### WHAT TO WORK ON
Extract all lines from the data beneath that include the word "with".

++++++++++++++++++++

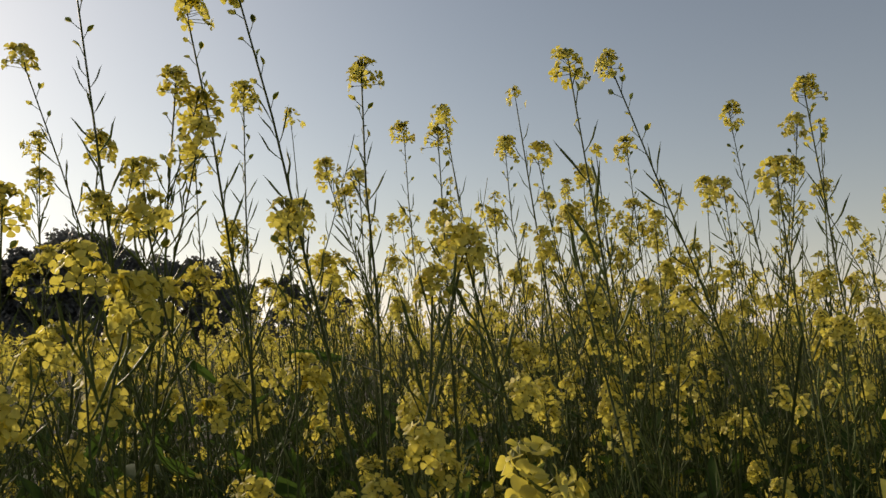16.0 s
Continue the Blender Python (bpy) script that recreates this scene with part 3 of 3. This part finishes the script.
# ---- broad leaves on the nearest stems ----
near_leaf((0.263, 1.550, 1.027), (0.152, 1.500, 1.091), 0.023)
near_leaf((0.455, 1.500, 1.083), (0.384, 1.450, 1.147), 0.023)
near_leaf((0.456, 1.200, 1.105), (0.372, 1.150, 1.139), 0.020)
near_leaf((0.316, 1.400, 1.117), (0.255, 1.400, 1.152), 0.020)
near_leaf((0.253, 1.300, 1.162), (0.221, 1.300, 1.219), 0.016)
near_leaf((0.210, 1.350, 1.123), (0.173, 1.300, 1.155), 0.016)
near_leaf((0.077, 1.100, 1.041), (0.013, 1.050, 1.080), 0.023)
near_leaf((0.053, 0.950, 0.954), (-0.007, 0.900, 1.004), 0.027)
near_leaf((0.311, 1.150, 1.284), (0.256, 1.100, 1.323), 0.016)
near_leaf((0.413, 1.050, 1.134), (0.383, 1.000, 1.205), 0.017)
near_leaf((0.424, 0.950, 0.939), (0.458, 0.950, 1.026), 0.025)
near_leaf((0.180, 1.050, 1.003), (0.148, 1.000, 0.926), 0.027)
near_leaf((0.392, 0.600, 1.036), (0.401, 0.600, 1.088), 0.013)
near_leaf((0.423, 0.600, 1.187), (0.438, 0.600, 1.230), 0.013)
near_leaf((0.589, 0.850, 1.084), (0.546, 0.800, 1.162), 0.025)
near_leaf((0.256, 0.620, 0.853), (0.240, 0.600, 0.910), 0.028)
near_leaf((0.129, 1.150, 1.172), (0.179, 1.200, 1.236), 0.017)
near_leaf((0.456, 1.000, 1.320), (0.373, 0.980, 1.330), 0.014)
near_leaf((0.456, 1.200, 1.114), (0.338, 1.200, 1.156), 0.020)
near_leaf((0.387, 1.100, 0.940), (0.442, 1.100, 1.031), 0.023)
near_leaf((0.265, 1.600, 1.026), (0.185, 1.600, 1.083), 0.023)
near_leaf((0.347, 0.700, 0.850), (0.314, 0.680, 0.878), 0.028)
near_leaf((0.455, 0.950, 0.926), (0.433, 0.930, 0.997), 0.023)


# ---- the second row ----
mustard_plant(-0.05, 0.79, [(-0.05, -0.06, 0.955), (0.01, -0.02, 0.9)], 150, extra=0, leafy=7, label="short flowering mustard plant between taller stems")


def build_second_row():
    """Plants of the second row, behind the nearest; they stand taller and closer on the sunless side."""
    rng = np.random.default_rng(31)
    spots = spots_in(rng, 25, 1.5, 2.6, 36, 60, 0.15) + spots_in(rng, 11, 1.4, 2.4, -16, 64, 0.22) + spots_in(rng, 8, 1.3, 2.2, 36, 4) + spots_in(rng, 5, 1.7, 2.6, -34, 62, 0.25) + spots_in(rng, 5, 1.9, 2.4, 10.5, -6.5)
    for i, (x, y, k) in enumerate(spots):
        bearing = math.degrees(math.atan2(x, y))
        tall = rng.uniform(1.12, 1.42) * k + (0.06 if bearing > 8 else 0.0)
        tips = random_tips(rng, tall, int(rng.integers(3, 6)), 0.16)
        tips = [t + np.array((-0.12 * t[2], 0, 0)) for t in tips]
        mustard_plant(x + 0.12 * tall, y, tips, 400 + i, extra=0, leafy=8, loose_pods=False, label="flowering mustard plant in the second row of the field")


build_second_row()


# ---- trees ----
def tree(x, y, tall, wide, seed, label):
    rng = np.random.default_rng(seed)
    root = new("tree")
    root.location = (x, y, 0)
    tagged(root, label, "tree", group="trees beyond the field")
    trunk = Geo()
    fork = np.array((0, 0, tall * 0.3))
    tube(trunk, [(0, 0, -0.1), (0.05, 0, tall * 0.15), fork], [0.045 * tall, 0.035 * tall, 0.03 * tall], 9, 0)
    crown = Geo()
    clumps = []
    for i in range(110 if wide > 7.2 else 60):
        a, e = rng.uniform(0, 6.28), rng.uniform(-0.9, 1.0)
        rr = rng.uniform(0.55, 1.0)
        c = np.array((math.cos(a) * math.sqrt(max(0, 1 - max(e, 0) ** 2)) * wide / 2 * rr, math.sin(a) * math.sqrt(max(0, 1 - max(e, 0) ** 2)) * wide / 2 * rr, tall * 0.5 + e * rr * tall * 0.44))
        clumps.append((c, rng.uniform(0.07, 0.145) * wide))
        if i % 8 == 0:
            tube(trunk, bezier(fork, fork + (0, 0, tall * 0.1), c * 0.6 + fork * 0.4, c, 5), np.linspace(0.016, 0.004, 5) * tall, 5, 0)
    for c, r in clumps:
        n = 150
        d = rng.normal(0, 1, (n, 3))
        d /= np.linalg.norm(d, axis=1)[:, None]
        p = c + d * r * rng.uniform(0.5, 1.05, (n, 1)) * (1, 1, 0.8)
        a = rng.normal(0, 1, (n, 3))
        b = np.cross(a, rng.normal(0, 1, (n, 3)))
        a /= np.linalg.norm(a, axis=1)[:, None]
        b /= np.linalg.norm(b, axis=1)[:, None]
        s = rng.uniform(0.10, 0.21, (n, 1)) * (tall / 8)
        v = np.stack((p - a * s, p - b * s * 0.6, p + a * s, p + b * s * 0.6), 1).reshape(-1, 3)
        crown.add(v, np.arange(4 * n).reshape(n, 4), 0)
    for name, g, mat in (("trunk", trunk, BARK), ("crown", crown, HAZED_FOLIAGE)):
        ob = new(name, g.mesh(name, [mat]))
        ob.parent = root
    return root


def at_bearing(right, dist):
    return dist * math.sin(radians(right)), dist * math.cos(radians(right))


for right, dist, tall, wide, seed, label in (
        (-0.2, 82, 13.2, 10.8, 1, "large dark green mango tree with a domed crown"), (-3.5, 86, 12.0, 7.6, 2, "dark green rounded tree beside a larger one"),
        (6.0, 80, 11.5, 9.6, 3, "dark green broad-crowned tree behind the field"), (9.0, 84, 9.2, 7.0, 4, "dark green tree at the edge of the grove"),
        (-22.0, 96, 13.6, 5.6, 5, "dark bushy tree at the foot of a palm"), (-27, 100, 9.0, 10.0, 6, "dark green tree on the far field edge"),
        (-6.0, 90, 10.6, 6.6, 13, "dark green rounded tree beside a larger one"), (-31, 100, 8.5, 10.0, 7, "dark green tree on the far field edge"), (-13.4, 110, 9.8, 10.0, 8, "dark green tree on the far field edge"),
        (-17.5, 112, 9.2, 11.0, 9, "dark green tree on the far field edge"), (13.9, 95, 10.0, 6.0, 10, "small dark green tree on the far field edge"),
        (16.8, 98, 9.6, 5.5, 11, "small dark green tree on the far field edge"), (36, 120, 7.5, 8.0, 12, "dark green tree on the far field edge")):
    tree(*at_bearing(right, dist), tall, wide, seed, label)


def bush(x, y, tall, wide, seed):
    rng = np.random.default_rng(seed)
    root = tagged(new("bush"), "dark leafy bush on the far edge of the field", "bush", group="bushes beyond the field")
    root.location = (x, y, 0)
    stems, crown = Geo(), Geo()
    for i in range(14):
        a, r = i * 2.4, wide / 2 * math.sqrt((i + 0.5) / 14) * 0.85
        c = np.array((r * math.cos(a), r * math.sin(a), tall * rng.uniform(0.25, 0.8) * (1 - 0.4 * (2 * r / wide) ** 2)))
        if i % 3 == 0:
            tube(stems, [(0, 0, -0.1), c * (0.4, 0.4, 0.5), c], [0.07, 0.05, 0.02], 4, 0)
        n = 100
        p = c + rng.normal(0, 1, (n, 3)) * (wide * 0.1, wide * 0.1, tall * 0.13)
        p[:, 2] = np.maximum(p[:, 2], 0.1)
        u, w = rng.normal(0, 1, (n, 3)), rng.normal(0, 1, (n, 3))
        u /= np.linalg.norm(u, axis=1)[:, None]
        w /= np.linalg.norm(w, axis=1)[:, None]
        s = rng.uniform(0.14, 0.28, (n, 1))
        crown.add(np.stack((p - u * s, p - w * s * 0.6, p + u * s, p + w * s * 0.6), 1).reshape(-1, 3), np.arange(4 * n).reshape(n, 4), 0)
    child("branches", stems.mesh("branches", [BARK]), root)
    child("crown", crown.mesh("crown", [HAZED_FOLIAGE]), root)


bush_rng = np.random.default_rng(77)
for k in range(26):
    right = -34 + 2.0 * k + bush_rng.uniform(-0.6, 0.6)
    if abs(right + 8.85) > 2.6:
        bush(*at_bearing(right, bush_rng.uniform(74, 90) if abs(right) < 8 else bush_rng.uniform(92, 112)), bush_rng.uniform(3.2, 5.2), bush_rng.uniform(4.5, 7.0), 500 + k)


bush(*at_bearing(-6.2, 84), 5.4, 5.0, 499)
bush(*at_bearing(-5.2, 80), 4.6, 5.0, 498)
for right, dist, tall, wide, seed in ((-22.6, 94, 8.0, 6.5, 497), (-20.8, 95, 6.5, 6.0, 496), (-24.8, 98, 7.6, 7.0, 495)):
    bush(*at_bearing(right, dist), tall, wide, seed)


def palm(x, y, tall, seed):
    rng = np.random.default_rng(seed)
    root = tagged(new("palm_tree"), "tall palm with drooping fronds on the field edge", "palm tree")
    root.location = (x, y, 0)
    g = Geo()
    tube(g, [(0, 0, -0.1), (0.1, 0, tall * 0.5), (0, 0, tall)], [0.24, 0.17, 0.14], 10, 0)
    child("trunk", g.mesh("trunk", [BARK]), root)
    for i in range(22):
        a, e = i * 2.4, rng.uniform(-0.3, 1.2)
        d = np.array((math.cos(a) * math.cos(e), math.sin(a) * math.cos(e), math.sin(e)))
        n = rng.uniform(2.6, 3.6)
        spine = bezier(np.array((0, 0, tall)), np.array((0, 0, tall)) + d * n * 0.4, np.array((0, 0, tall - 0.1 * n)) + d * n * 0.85, np.array((0, 0, tall - n * 0.42)) + d * n * np.array((1, 1, 0.7)), 12)
        fr = Geo()
        tube(fr, spine, np.linspace(0.035, 0.008, 12), 4, 0)
        for k in range(1, 12):
            for sgn in (-1, 1):
                side = unit(np.cross(spine[k] - spine[k - 1], (0, 0, 1)))
                blade(fr, spine[k], side * sgn + unit(spine[k] - spine[k - 1]) * 0.5 + np.array((0, 0, -0.35)), np.array((0, 0, 1.0)), 0.75 * math.sin(0.5 + 2.3 * k / 12), 0.09, rng, 0, rows=3)
        child("frond", fr.mesh("frond", [PALM]), root)


palm(*at_bearing(-23.3, 100), 11.9, 3)


def mast(x, y, tall, foot, head, label, panels):
    """A lattice tower of four legs, rings and cross braces; panels: aerials hung on its top."""
    root = tagged(new("lattice_tower"), label, "tower")
    root.location = (x, y, 0)
    n = 11
    z = np.linspace(0, tall, n)
    w = np.linspace(foot, head, n) / 2
    corner = [np.stack((sx * w, sy * w, z), -1) for sx, sy in ((-1, -1), (1, -1), (1, 1), (-1, 1))]
    for c in corner:
        g = Geo()
        tube(g, c, 0.09, 4, 0)
        child("leg", g.mesh("leg", [STEEL]), root)
    for i in range(1, n):
        g = Geo()
        for a, b in ((0, 1), (1, 2), (2, 3), (3, 0)):
            tube(g, [corner[a][i], corner[b][i]], 0.05, 4, 0)
            tube(g, [corner[a][i - 1], corner[b][i]], 0.05, 4, 0)
        child("brace", g.mesh("brace", [STEEL]), root)
    for k in range(panels):
        a = k * 2 * math.pi / panels
        c = np.array((math.cos(a) * (head / 2 + 0.5), math.sin(a) * (head / 2 + 0.5), tall - 1.2 - 2.6 * (k % 2)))
        g = Geo()
        tube(g, [c - (0, 0, 1.1), c + (0, 0, 1.1)], 0.22, 6, 0)
        tube(g, [c, c * (0.4, 0.4, 1)], 0.05, 4, 0)
        child("aerial", g.mesh("aerial", [STEEL]), root, "grey panel aerial on a bracket")
    return root


mast(*at_bearing(-21.6, 200), 39.6, 2.8, 1.6, "grey lattice mobile mast with aerials", 6)
pylon = mast(*at_bearing(10.4, 250), 38.5, 6.0, 0.8, "grey steel lattice power pylon far beyond the field", 0)
for k, zc in enumerate((30.0, 34.0, 37.8)):
    g = Geo()
    tube(g, [(-4.2 + k * 0.5, 0, zc), (0, 0, zc + 0.9), (4.2 - k * 0.5, 0, zc)], 0.09, 4, 0)
    child("cross_arm", g.mesh("cross_arm", [STEEL]), pylon)


def box(g, x0, x1, y0, y1, z0, z1, m=0):
    v = [(x, y, z) for z in (z0, z1) for x, y in ((x0, y0), (x1, y0), (x1, y1), (x0, y1))]
    g.add(v, [(0, 3, 2, 1), (4, 5, 6, 7), (0, 1, 5, 4), (1, 2, 6, 5), (2, 3, 7, 6), (3, 0, 4, 7)], m)


def farm_building(x, y, turn):
    root = tagged(new("farm_building"), "grey plastered three-storey house with a flat railed roof", "building")
    root.matrix_world = pose(x, y, 0, 0, 0, turn)
    parts = [("wall", PLASTER, (-3.1, 3.1, -3.5, 3.5, 0, 9.75)), ("roof", CONCRETE, (-3.4, 3.4, -3.8, 3.8, 9.754, 9.95)),
             ("parapet", CONCRETE, (-3.35, 3.35, -3.77, -3.62, 9.954, 10.25)), ("parapet", CONCRETE, (-3.35, -3.2, -3.616, 3.77, 9.954, 10.25)), ("parapet", CONCRETE, (3.2, 3.35, -3.616, 3.77, 9.954, 10.25)),
             ("door", DOOR, (-0.5, 0.5, -3.56, -3.503, 0, 2.05)), ("stair_head", PLASTER, (-2.9, -0.9, -1.0, 2.6, 9.954, 10.9))]
    parts += [("balcony", CONCRETE, (-3.1, 3.1, -4.4, -3.503, z, z + 0.14)) for z in (3.1, 6.4)]
    parts += [("window", DOOR, (wx - 0.5, wx + 0.5, -3.56, -3.503, wz, wz + 1.2)) for wx in (-1.9, 1.9) for wz in (1.0, 4.2, 7.5)]
    parts += [("railing_post", CONCRETE, (-3.3 + k * 0.81, -3.24 + k * 0.81, -3.72, -3.66, 10.254, 10.62)) for k in range(9)]
    parts += [("railing", CONCRETE, (-3.3, 3.3, -3.73, -3.65, 10.624, 10.67))]
    for name, mat, b in parts:
        g = Geo()
        box(g, *b)
        me = g.mesh(name, [mat])
        me.polygons.foreach_set("use_smooth", np.zeros(len(me.polygons), dtype=bool))
        child(name, me, root)


farm_building(*at_bearing(-8.85, 84), 9)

++++++++++++++++++++

### SOLUTION BELOW
Continue the Blender Python (bpy) script that recreates this scene with part 3 of 3. This part finishes the script.
        (-0.2, 82, 13.2, 10.8, 1, "large dark green mango tree with a domed crown"), (-3.5, 86, 12.0, 7.6, 2, "dark green rounded tree beside a larger one"),
    root = tagged(new("palm_tree"), "tall palm with drooping fronds on the field edge", "palm tree")
mast(*at_bearing(-21.6, 200), 39.6, 2.8, 1.6, "grey lattice mobile mast with aerials", 6)
    root = tagged(new("farm_building"), "grey plastered three-storey house with a flat railed roof", "building")